Yesterday we looked at how News Corp remains a powerful propaganda tool for right-wing extremists and populist leaders in the US, the UK and Australia. The messaging infrastructure that played such a key role in the growing extremism of US Republican voters — from the Tea Party through to Trump, and now as the “resistance” to Biden — remains ready to work again for the right candidate.
But crucially, the economic conditions that underpinned that growing extremism and polarisation also remain. If anything, they are growing worse with surging inflation and rising interest rates. If ordinary workers in the US, the UK and Australia have endured wage stagnation in recent years (especially in the UK and Australia), they now face real wage falls, and substantial ones.
In Australia, households with falling real wages also face rising interest rates that will drive up the cost of mortgages (in the UK and the US, most mortgage holders have fixed-rate loans, sometimes long-term fixed loans). Recall that would-be populist leader Clive Palmer promised to cap interest rates at 3% — something that failed to register during the election campaign but might have greater appeal if rates continue to rise.

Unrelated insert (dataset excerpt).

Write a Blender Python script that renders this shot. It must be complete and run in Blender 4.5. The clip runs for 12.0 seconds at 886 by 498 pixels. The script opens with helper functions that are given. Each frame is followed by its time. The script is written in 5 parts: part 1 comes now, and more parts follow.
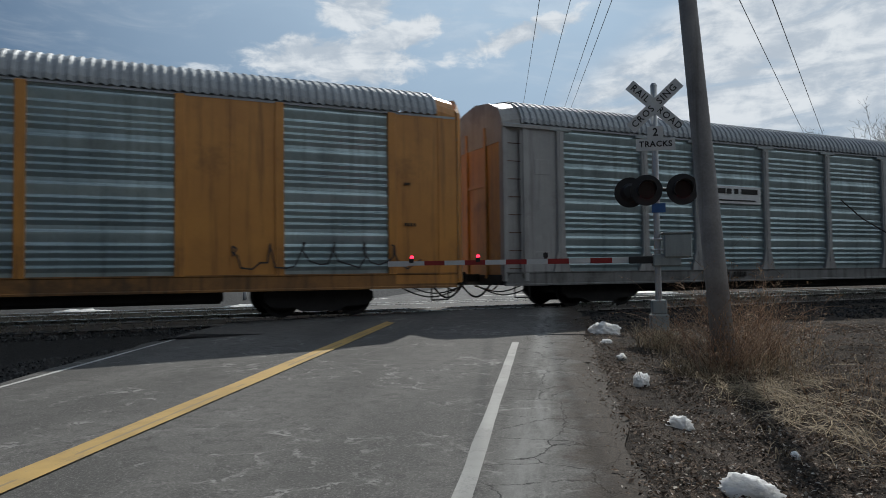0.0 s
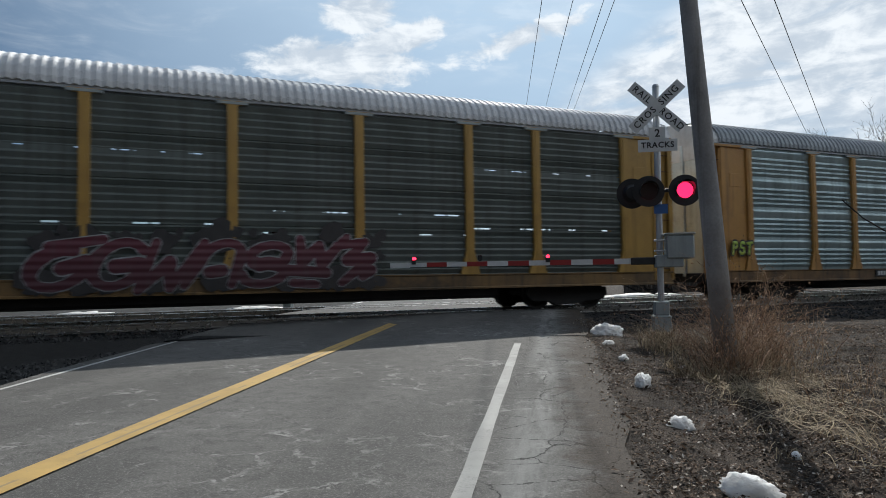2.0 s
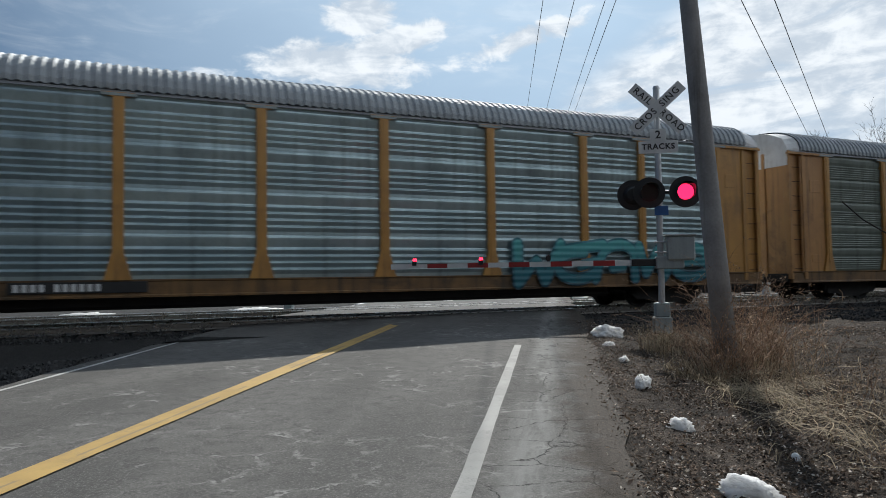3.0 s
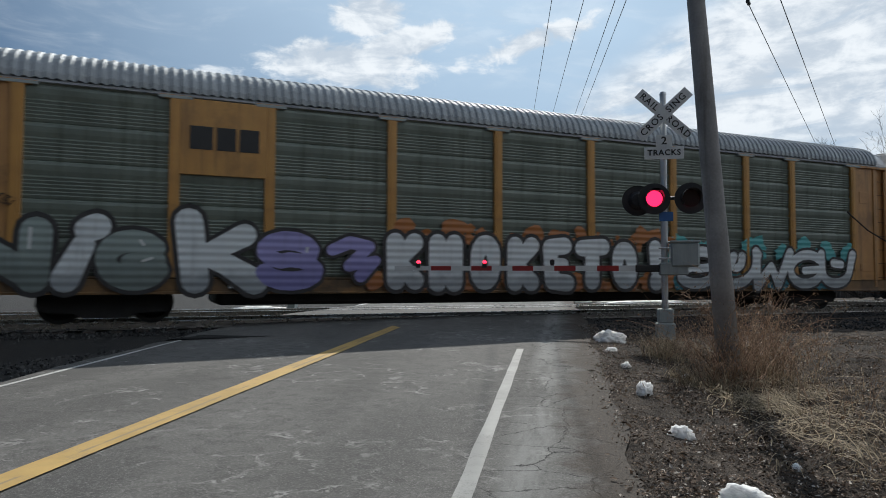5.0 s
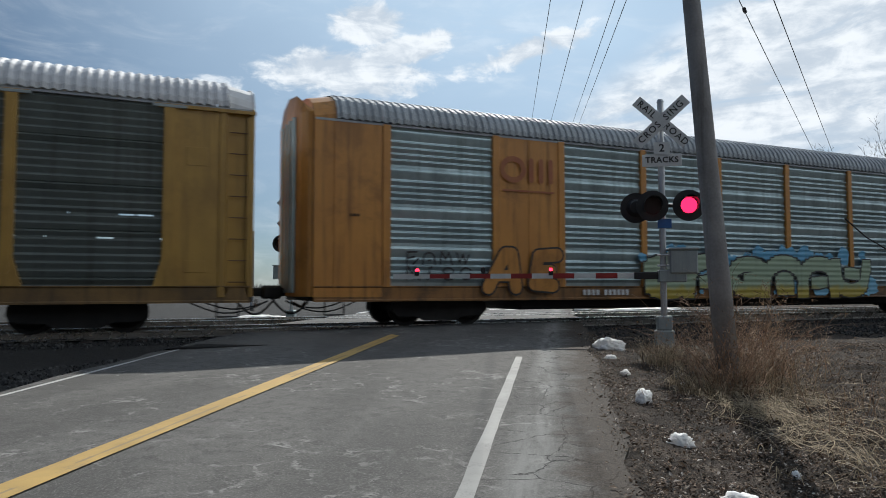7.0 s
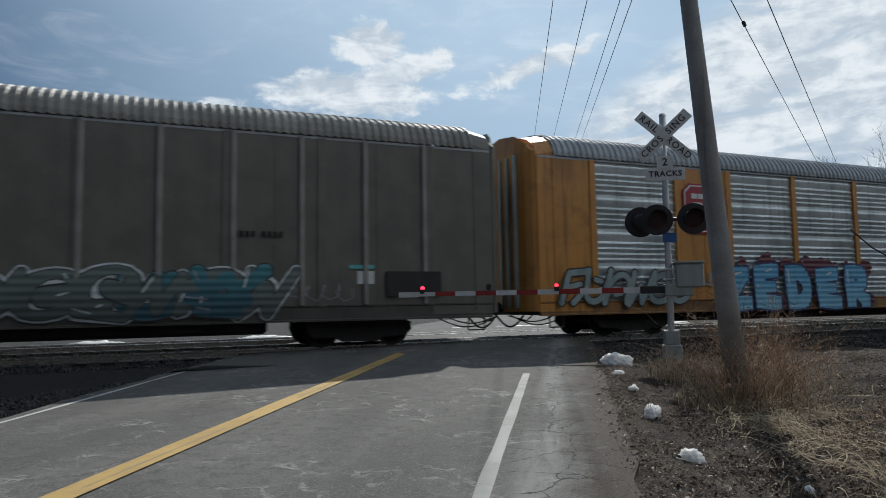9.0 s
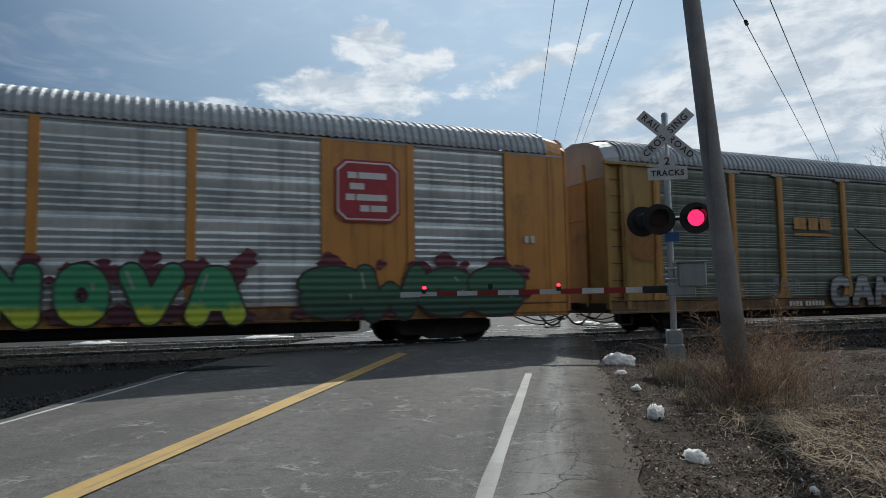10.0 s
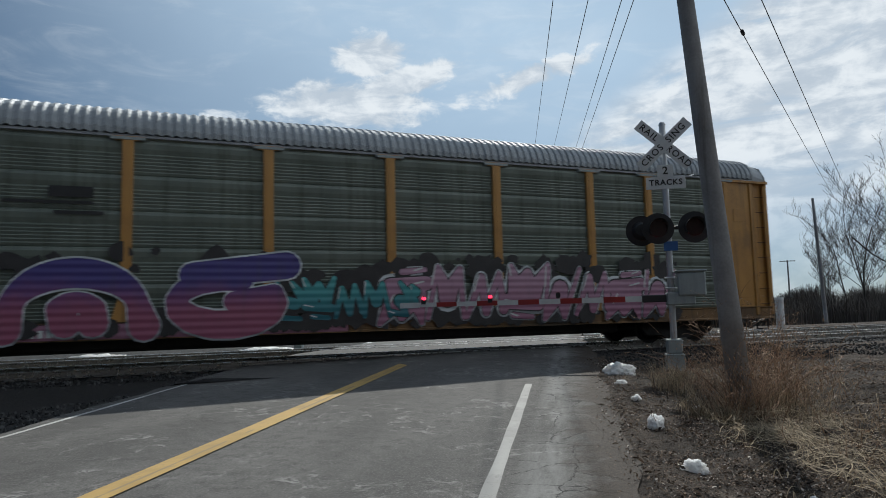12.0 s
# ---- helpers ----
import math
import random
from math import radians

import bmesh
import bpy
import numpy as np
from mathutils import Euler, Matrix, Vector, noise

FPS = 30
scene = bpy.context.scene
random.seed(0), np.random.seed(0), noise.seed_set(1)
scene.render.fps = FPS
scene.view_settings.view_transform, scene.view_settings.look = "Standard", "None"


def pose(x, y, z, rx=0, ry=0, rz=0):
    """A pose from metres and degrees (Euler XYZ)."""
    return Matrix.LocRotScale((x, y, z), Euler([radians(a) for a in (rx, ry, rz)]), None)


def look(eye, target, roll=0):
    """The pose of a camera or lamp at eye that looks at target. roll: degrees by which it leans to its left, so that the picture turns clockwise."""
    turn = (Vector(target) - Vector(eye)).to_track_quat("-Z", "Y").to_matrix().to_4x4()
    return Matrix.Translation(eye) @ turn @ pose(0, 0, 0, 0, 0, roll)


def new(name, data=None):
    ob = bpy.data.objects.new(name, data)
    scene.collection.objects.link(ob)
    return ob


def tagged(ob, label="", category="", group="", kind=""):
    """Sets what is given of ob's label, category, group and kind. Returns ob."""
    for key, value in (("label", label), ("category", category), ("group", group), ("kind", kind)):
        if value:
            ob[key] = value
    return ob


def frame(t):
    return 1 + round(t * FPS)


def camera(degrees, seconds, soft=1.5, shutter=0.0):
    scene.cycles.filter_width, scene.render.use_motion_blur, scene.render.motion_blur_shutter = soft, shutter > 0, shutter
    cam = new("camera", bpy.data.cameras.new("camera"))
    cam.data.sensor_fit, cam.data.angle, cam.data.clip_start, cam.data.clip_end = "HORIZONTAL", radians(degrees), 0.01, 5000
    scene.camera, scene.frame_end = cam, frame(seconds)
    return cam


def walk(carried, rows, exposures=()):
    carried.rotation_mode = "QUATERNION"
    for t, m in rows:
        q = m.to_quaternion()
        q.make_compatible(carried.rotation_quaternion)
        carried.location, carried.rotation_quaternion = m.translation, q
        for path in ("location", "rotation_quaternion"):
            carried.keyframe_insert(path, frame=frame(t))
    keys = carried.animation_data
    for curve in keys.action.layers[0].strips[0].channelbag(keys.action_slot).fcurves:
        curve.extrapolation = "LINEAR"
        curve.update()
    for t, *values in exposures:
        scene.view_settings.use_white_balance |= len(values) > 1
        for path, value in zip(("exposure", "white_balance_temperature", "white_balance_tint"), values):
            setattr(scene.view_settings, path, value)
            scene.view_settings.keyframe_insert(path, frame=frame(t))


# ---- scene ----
cam = camera(65.64, 12.0, soft=0.9, shutter=0.09)
# seconds, x, y, z, yaw, pitch, roll of the hand-held camera
PATH = [
    (0.0, -0.031, 0.029, 1.400, -24.42, 2.11, 0.74),
    (0.5, 0.004, 0.016, 1.382, -23.99, 2.27, 0.96),
    (1.0, -0.004, 0.019, 1.378, -24.02, 2.35, 0.92),
    (1.5, -0.003, 0.010, 1.374, -24.05, 2.44, 0.92),
    (2.0, -0.010, 0.011, 1.385, -24.12, 2.30, 0.84),
    (2.5, -0.007, 0.001, 1.383, -24.15, 2.50, 0.95),
    (4.5, 0.001, 0.007, 1.401, -23.46, 1.96, -0.09),
    (5.0, -0.003, -0.010, 1.404, -23.72, 2.53, -0.19),
    (5.5, -0.009, -0.017, 1.403, -23.59, 2.83, -0.01),
    (6.0, -0.012, -0.020, 1.406, -23.47, 2.78, -0.19),
    (6.5, -0.004, -0.017, 1.408, -23.56, 3.04, -0.01),
    (7.0, 0.007, -0.010, 1.404, -23.79, 3.20, 0.04),
    (9.0, 0.009, -0.014, 1.409, -23.30, 4.64, 0.96),
    (9.5, -0.003, 0.001, 1.400, -23.27, 4.55, 0.84),
    (10.0, 0.014, 0.010, 1.412, -23.17, 4.62, 1.02),
    (10.5, 0.009, -0.005, 1.417, -23.18, 5.18, 1.02),
    (11.0, 0.007, -0.003, 1.415, -22.98, 5.14, 1.05),
    (11.5, 0.011, -0.011, 1.419, -23.53, 5.04, 1.39),
    (12.0, 0.029, -0.005, 1.418, -23.12, 5.48, 1.41),
]
EXPOSURE = [(0.0, -0.22, 6130, 9), (1.0, -0.22, 6130, 9), (1.5, -0.12, 6130, 9), (2.0, 0.10, 6130, 9), (2.5, 0.13, 6130, 9), (4.5, 0.06, 6130, 9), (7.0, 0.12, 6130, 9), (9.0, -0.06, 6080, 8), (12.0, -0.08, 6080, 8)]
walk(cam, [(t, pose(x, y, z, 90 + pi, ro, ya)) for t, x, y, z, ya, pi, ro in PATH], EXPOSURE)

# seconds, metres: the rear end of the first wagon along the track
TRAIN = [
    (0.0, 7.44), (0.5, -4.37), (1.0, -18.10), (1.5, -29.95), (2.0, -43.67), (2.5, -56.41),
    (3.4, -79.67), (4.5, -108.65), (5.0, -121.36), (5.5, -133.36), (6.0, -146.90), (6.5, -159.82),
    (7.0, -171.72), (8.0, -198.41), (9.0, -223.87), (9.5, -237.70), (10.0, -250.72), (10.5, -262.51),
    (11.0, -275.50), (11.5, -289.14), (12.0, -301.24)
]

# ---- plan: x along the track, y across it, z up; the road runs 33.5 degrees off the track's normal
ZR = 0.473          # top of the rails
YN = 15.525         # near side of the wagons
YC = YN + 1.525     # centre of the near track
YC2 = YC + 4.25     # centre of the far track
SPAN = 29.0         # from wagon to wagon
BODY = 27.69        # length of a wagon's body
GRADE = 0.026
TURN = radians(33.5)
RD = Vector((math.sin(TURN), math.cos(TURN), 0))
RP = Vector((math.cos(TURN), -math.sin(TURN), 0))


def on_road(s, r, lift=0.0):
    """A point s metres along the road and r metres to its right."""
    p = RD * s + RP * r
    return Vector((p.x, p.y, road_z(s) + lift))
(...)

There’s a direct link between economic stress and the social phenomena that populists exploit — xenophobia, tribalism, resentment directed at “elites”. The last is a core trope of right-wing populists — a permanent conspiracy theory that powerful elite groups somehow wield power at the expense of ordinary people, and they can only be exorcised by a living embodiment of the people’s will, regardless of whether they’re elected or not.
This tends to have a specific racial and gender component in Western countries. It is white males — whose status as the most privileged in Western societies has come under threat from 30 years of globalisation and anti-discrimination laws — who are the most prone to seeing governments as conspiracies against them. That’s the alienation that News Corp, particularly in the United States, has preyed on and helped grow.
The funding that helped right-wing populists also remains available. Trump, who raised a quarter of a billion dollars off his lies about the 2020 election, still has a massive war chest he appears to be keeping for himself rather than GOP candidates in the November mid-terms. But with donors turning on Trump as the January 6 hearings expose his treachery, others stand to benefit. In Florida, Ron DeSantis, who is up for reelection this year, has amassed a remarkable $100 million, a record for a gubernatorial contest in that state, and has attracted millions from Trump donors conscious of his prospects in a presidential run in 2024.
In the UK, Johnson is now gone, but as recently as last month he was hosting massive Tory fundraisers (featuring Russia-linked oligarchs), with donors undeterred by the sleaze and scandal that characterised his prime ministership. Johnson and conservative co-chair Ben Elliot “supercharged” donations to the Tory Party by dramatically scaling up cash for access — which is now standard in Australia — and using auctions as fundraisers, which enables the source of large gifts to be hidden.
In Australia, thanks to our useless donation laws, we won’t know how much the federal Liberal Party was able to raise despite the Morrison government’s own sleaze and scandals until 2023. But the Liberals have perfected the art of taking cash for access and influence over policymaking, which proves a strong lure for business.
As the examples of Trump and Johnson demonstrate, large businesses are willing to hold their noses and support right-wing populist leaders in the expectation they will deliver for business — something Trump did in spades, but which Johnson had a much more patchy record on. The US businesses that overlooked Trump’s profound unsuitability for the presidency received a massive corporate tax cut and an anti-regulation Supreme Court that will deliver wins for business for decades to come.
The US remains the place most likely to produce another authoritarian populist, if not restore Trump himself. A more urbane, presentable, less obviously lunatic figure, backed by Fox News and a billion dollars in business and right-wing donations, trading on the alienation and disaffection of white males and the religious zealotry of Christian fundamentalists, could do far more damage in a febrile US political system than Trump — badly advised, obviously unhinged to the point where even Fox News wavered in its support — managed.
But if the atmosphere is more of a welcome return to normality in the UK and Australia, the same forces and structures remain in place. And the successors of Johnson and Morrison will know to avoid their mistakes.